- [TASK TO CARRY OUT]:
Repeat all of the material below exactly as written, images excluded.

- [GIVEN DATA]:

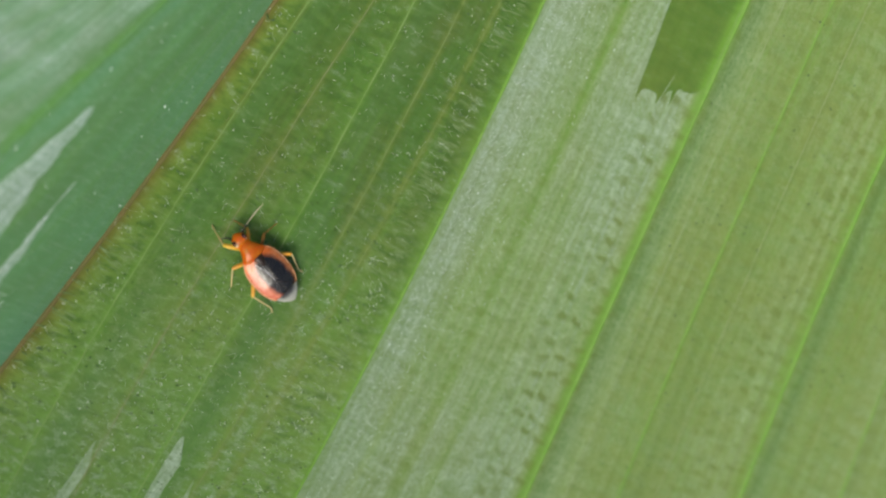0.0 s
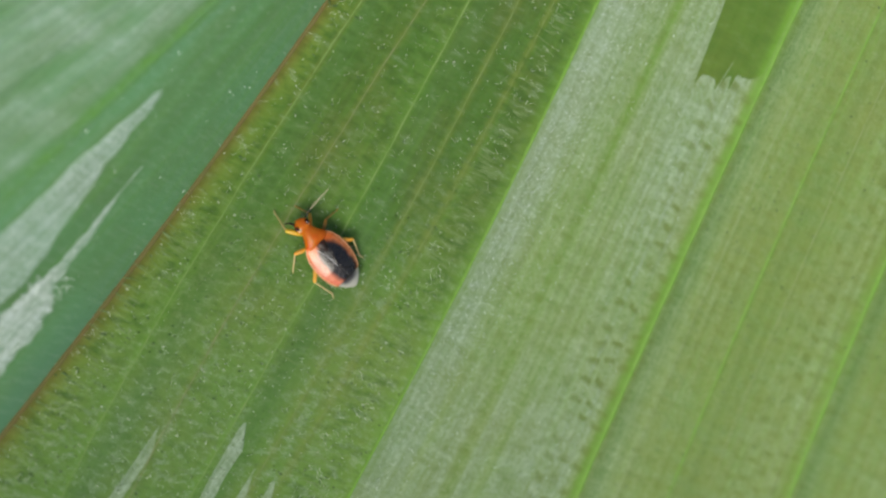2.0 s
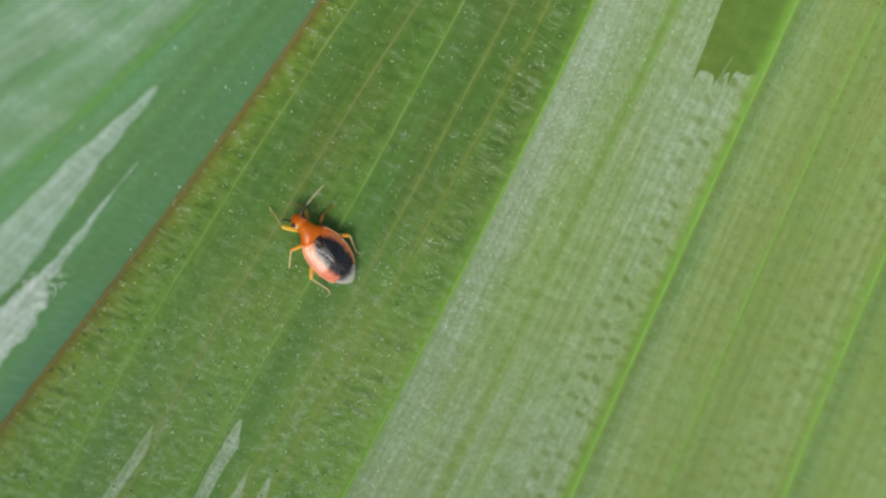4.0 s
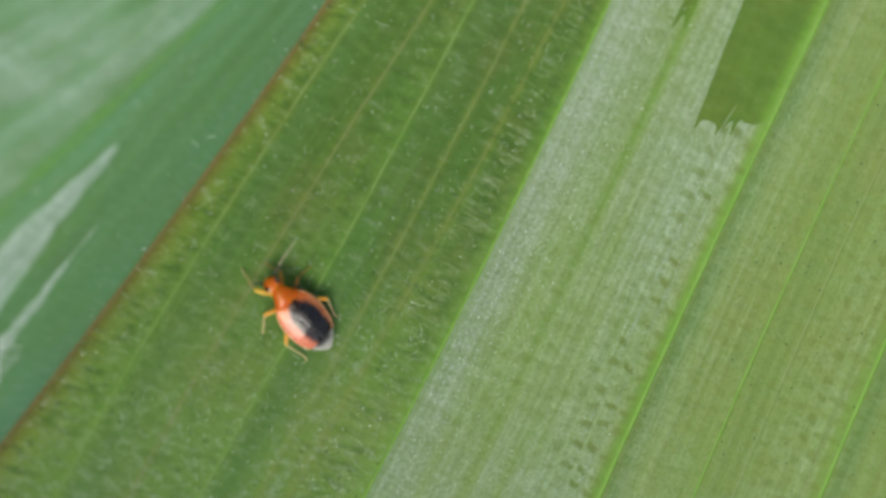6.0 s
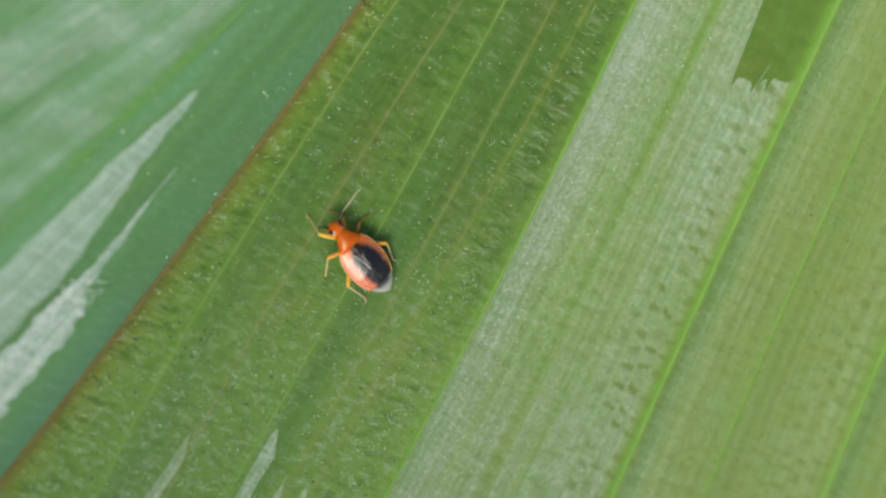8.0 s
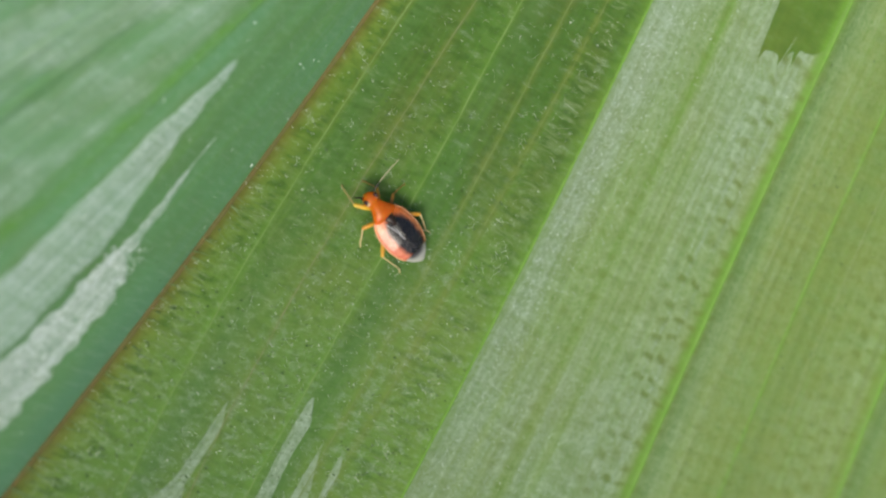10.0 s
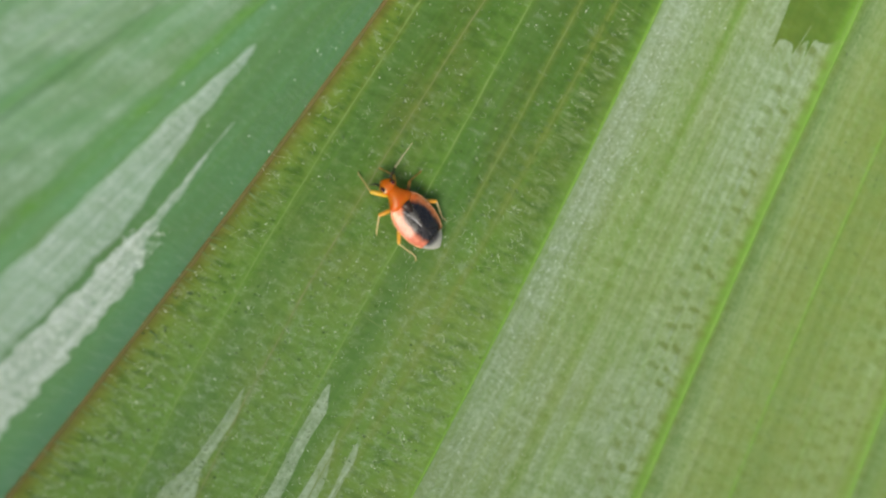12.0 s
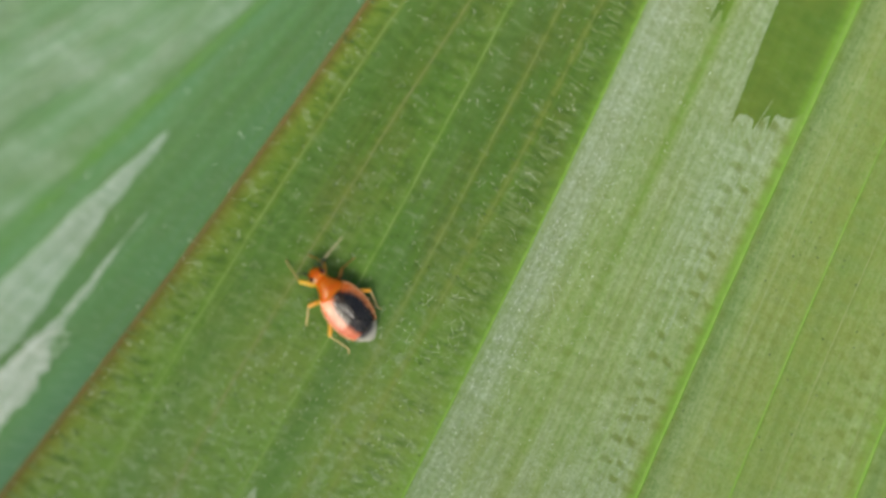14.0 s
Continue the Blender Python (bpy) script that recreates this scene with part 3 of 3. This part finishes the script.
def build_second_leaf():
    leaf = tagged(new("leaf"), "bluish green glossy leaf curving up beside the brown margin", "leaf")
    d = np.concatenate([np.linspace(-5, 0, 12)[:-1], np.linspace(0, 9, 170), np.linspace(9, 26, 40)[1:]])
    t = np.concatenate([np.linspace(-52, -22, 30)[:-1], np.linspace(-22, 24, 230), np.linspace(24, 56, 30)[1:]])
    Dd, T = np.meshgrid(d, t)
    Dd = Dd * taper_off(T, 28.0, 28.5)
    X = -12.28 + 0.581 * T - 0.814 * Dd
    Y = 0.814 * T + 0.581 * Dd
    Q = (X + 12.28 - 0.7134 * Y) / (-6.63 + 0.267 * bowed(Y, 13.0, 5.0))
    Z = rise_height(Dd, T)
    S, V = 6.5 * Q, 1.25 * T
    for q0, h in ((0.965, 0.10), (1.75, 0.05), (0.48, 0.04), (0.26, 0.03), (1.35, 0.04)):
        Z += h * np.exp(-((Q - q0) * 5.5 / 0.3) ** 2)
    Z += 0.02 * np.sin(Q * 30)
    upper, lower = 0.76 - 0.045 * step(Y, 4.0, 7.2), 0.44 + 0.205 * step(Y, -1.0, 7.2)
    streak = step(np.minimum(upper - Q, Q - lower) + 0.012 * np.sin(2.9 * Y + 14 * Q) * np.sin(1.1 * Y), -0.045, 0.022) * step(7.8 - Y, 0.0, 0.8)
    upper = 0.352 + 0.02 * step(Y, 1.0, 4.0) + 0.03 * step(-Y, 0.4, 1.0) + 0.04 * step(-Y, 2.0, 6.0)
    lower = 0.356 - 0.068 * step(4.0 - Y, 0.0, 4.0) - 0.105 * step(-Y, 0.1, 2.4)
    ragged = 0.010 * np.sin(4.3 * Y + 9 * Q) + 0.007 * np.sin(9.7 * Y - 30 * Q)
    patch = step(np.minimum(upper - Q, Q - lower) + ragged * step(-Y, -3, 1), -0.022, 0.026) * step(4.5 - Y, -0.1, 0.3)
    far = step(Q, 0.98, 1.12) * (0.66 + 0.14 * np.sin(Q * 5.0 + 0.8 + 0.15 * Y) + 0.08 * np.sin(0.9 * Y + 3 * Q) + 0.16 * np.sin(1.9 * Y + 5 * Q) * np.sin(9 * Q - 0.9 * Y))
    bloom = np.maximum(np.maximum(streak, patch), far)
    thick = np.where(Q > 0.95, 0.28 + 0.07 * np.sin(2.2 * Q + 0.35 * Y) + 0.07 * np.sin(1.3 * Y + 4 * Q) * np.sin(7 * Q - 0.6 * Y + 1) + 0.07 * np.sin(2.9 * Y + 7 * Q) * np.sin(12 * Q - 1.3 * Y), np.where(Q > 0.41, 0.62, 0.86 + 0.10 * step(-Y, 0.0, 2.0)))
    fuzz = 0.06 + 0.0 * Q
    lime = 0.95 * np.exp(-((Q - 0.985 - 0.012 * np.sin(2.3 * Y)) / 0.058) ** 2) * (0.62 + 0.38 * np.sin(1.9 * Y + 1.7 * np.sin(1.3 * Y))) + 0.15 * np.exp(-((Q - 0.52) / 0.04) ** 2) 
    me = sheet("blade", np.stack([X, Y, Z], -1), np.stack([S, V], -1), dict(bloom=bloom, thick=thick, rust=0.0 * Q, streaks=0.3 + 0.0 * Q, haze=0.35 + 0.0 * Q, fuzz=fuzz, lime=lime, warm=0.0 * Q, ladder=0.0 * Q, cool=np.clip(0.85 * np.exp(-((Dd - 0.3) / 0.45) ** 2) * (0.45 + 0.55 * step(-Y, -4, 5)) + 0.5 * np.exp(-((Q - 0.86) / 0.06) ** 2), 0, 1), pale=0.5 + 0.6 * np.exp(-(Dd / 0.9) ** 2) + 0.5 * np.exp(-((Q - 0.84) / 0.07) ** 2) + 0.8 * step(-Y, 0.0, 7.0) * step(0.25 - Q, 0.0, 0.1)))
    blade = part("blade", me, LEAF_BLUE, leaf, "smooth bluish green leaf blade with pale wax streaks")
    solid = blade.modifiers.new("thickness", "SOLIDIFY")
    solid.thickness, solid.offset = 0.22 * MM, 1
    for q0, r in ((0.965, 0.10),):
        path = []
        for yy in np.linspace(-30, 19, 60):
            xx = -12.28 + 0.7134 * yy + q0 * (-6.63 + 0.267 * bowed(yy, 13.0, 5.0))
            dd, tt = -0.814 * (xx + 12.28) + 0.581 * yy, 0.581 * (xx + 12.28) + 0.814 * yy
            path.append((xx, yy, float(rise_height(dd, tt)) + 0.06))
        part("vein", tube(path, [r] * len(path), 8, 0.35), VEIN_BLUE, leaf, "soft green vein")
    return leaf


# ---- the bug ----
def lift(x):
    """The body is pitched: head up, tail low."""
    return 0.07 + 0.15 * (x + 1.0)


def mid(x):
    """The body's middle line, which bends a little."""
    return 0.045 - 0.038 * x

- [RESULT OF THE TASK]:
0.0 s
2.0 s
4.0 s
6.0 s
8.0 s
10.0 s
12.0 s
14.0 s
Continue the Blender Python (bpy) script that recreates this scene with part 3 of 3. This part finishes the script.
def build_second_leaf():
    leaf = tagged(new("leaf"), "bluish green glossy leaf curving up beside the brown margin", "leaf")
    d = np.concatenate([np.linspace(-5, 0, 12)[:-1], np.linspace(0, 9, 170), np.linspace(9, 26, 40)[1:]])
    t = np.concatenate([np.linspace(-52, -22, 30)[:-1], np.linspace(-22, 24, 230), np.linspace(24, 56, 30)[1:]])
    Dd, T = np.meshgrid(d, t)
    Dd = Dd * taper_off(T, 28.0, 28.5)
    X = -12.28 + 0.581 * T - 0.814 * Dd
    Y = 0.814 * T + 0.581 * Dd
    Q = (X + 12.28 - 0.7134 * Y) / (-6.63 + 0.267 * bowed(Y, 13.0, 5.0))
    Z = rise_height(Dd, T)
    S, V = 6.5 * Q, 1.25 * T
    for q0, h in ((0.965, 0.10), (1.75, 0.05), (0.48, 0.04), (0.26, 0.03), (1.35, 0.04)):
        Z += h * np.exp(-((Q - q0) * 5.5 / 0.3) ** 2)
    Z += 0.02 * np.sin(Q * 30)
    upper, lower = 0.76 - 0.045 * step(Y, 4.0, 7.2), 0.44 + 0.205 * step(Y, -1.0, 7.2)
    streak = step(np.minimum(upper - Q, Q - lower) + 0.012 * np.sin(2.9 * Y + 14 * Q) * np.sin(1.1 * Y), -0.045, 0.022) * step(7.8 - Y, 0.0, 0.8)
    upper = 0.352 + 0.02 * step(Y, 1.0, 4.0) + 0.03 * step(-Y, 0.4, 1.0) + 0.04 * step(-Y, 2.0, 6.0)
    lower = 0.356 - 0.068 * step(4.0 - Y, 0.0, 4.0) - 0.105 * step(-Y, 0.1, 2.4)
    ragged = 0.010 * np.sin(4.3 * Y + 9 * Q) + 0.007 * np.sin(9.7 * Y - 30 * Q)
    patch = step(np.minimum(upper - Q, Q - lower) + ragged * step(-Y, -3, 1), -0.022, 0.026) * step(4.5 - Y, -0.1, 0.3)
    far = step(Q, 0.98, 1.12) * (0.66 + 0.14 * np.sin(Q * 5.0 + 0.8 + 0.15 * Y) + 0.08 * np.sin(0.9 * Y + 3 * Q) + 0.16 * np.sin(1.9 * Y + 5 * Q) * np.sin(9 * Q - 0.9 * Y))
    bloom = np.maximum(np.maximum(streak, patch), far)
    thick = np.where(Q > 0.95, 0.28 + 0.07 * np.sin(2.2 * Q + 0.35 * Y) + 0.07 * np.sin(1.3 * Y + 4 * Q) * np.sin(7 * Q - 0.6 * Y + 1) + 0.07 * np.sin(2.9 * Y + 7 * Q) * np.sin(12 * Q - 1.3 * Y), np.where(Q > 0.41, 0.62, 0.86 + 0.10 * step(-Y, 0.0, 2.0)))
    fuzz = 0.06 + 0.0 * Q
    lime = 0.95 * np.exp(-((Q - 0.985 - 0.012 * np.sin(2.3 * Y)) / 0.058) ** 2) * (0.62 + 0.38 * np.sin(1.9 * Y + 1.7 * np.sin(1.3 * Y))) + 0.15 * np.exp(-((Q - 0.52) / 0.04) ** 2) 
    me = sheet("blade", np.stack([X, Y, Z], -1), np.stack([S, V], -1), dict(bloom=bloom, thick=thick, rust=0.0 * Q, streaks=0.3 + 0.0 * Q, haze=0.35 + 0.0 * Q, fuzz=fuzz, lime=lime, warm=0.0 * Q, ladder=0.0 * Q, cool=np.clip(0.85 * np.exp(-((Dd - 0.3) / 0.45) ** 2) * (0.45 + 0.55 * step(-Y, -4, 5)) + 0.5 * np.exp(-((Q - 0.86) / 0.06) ** 2), 0, 1), pale=0.5 + 0.6 * np.exp(-(Dd / 0.9) ** 2) + 0.5 * np.exp(-((Q - 0.84) / 0.07) ** 2) + 0.8 * step(-Y, 0.0, 7.0) * step(0.25 - Q, 0.0, 0.1)))
    blade = part("blade", me, LEAF_BLUE, leaf, "smooth bluish green leaf blade with pale wax streaks")
    solid = blade.modifiers.new("thickness", "SOLIDIFY")
    solid.thickness, solid.offset = 0.22 * MM, 1
    for q0, r in ((0.965, 0.10),):
        path = []
        for yy in np.linspace(-30, 19, 60):
            xx = -12.28 + 0.7134 * yy + q0 * (-6.63 + 0.267 * bowed(yy, 13.0, 5.0))
            dd, tt = -0.814 * (xx + 12.28) + 0.581 * yy, 0.581 * (xx + 12.28) + 0.814 * yy
            path.append((xx, yy, float(rise_height(dd, tt)) + 0.06))
        part("vein", tube(path, [r] * len(path), 8, 0.35), VEIN_BLUE, leaf, "soft green vein")
    return leaf


# ---- the bug ----
def lift(x):
    """The body is pitched: head up, tail low."""
    return 0.07 + 0.15 * (x + 1.0)


def mid(x):
    """The body's middle line, which bends a little."""
    return 0.045 - 0.038 * x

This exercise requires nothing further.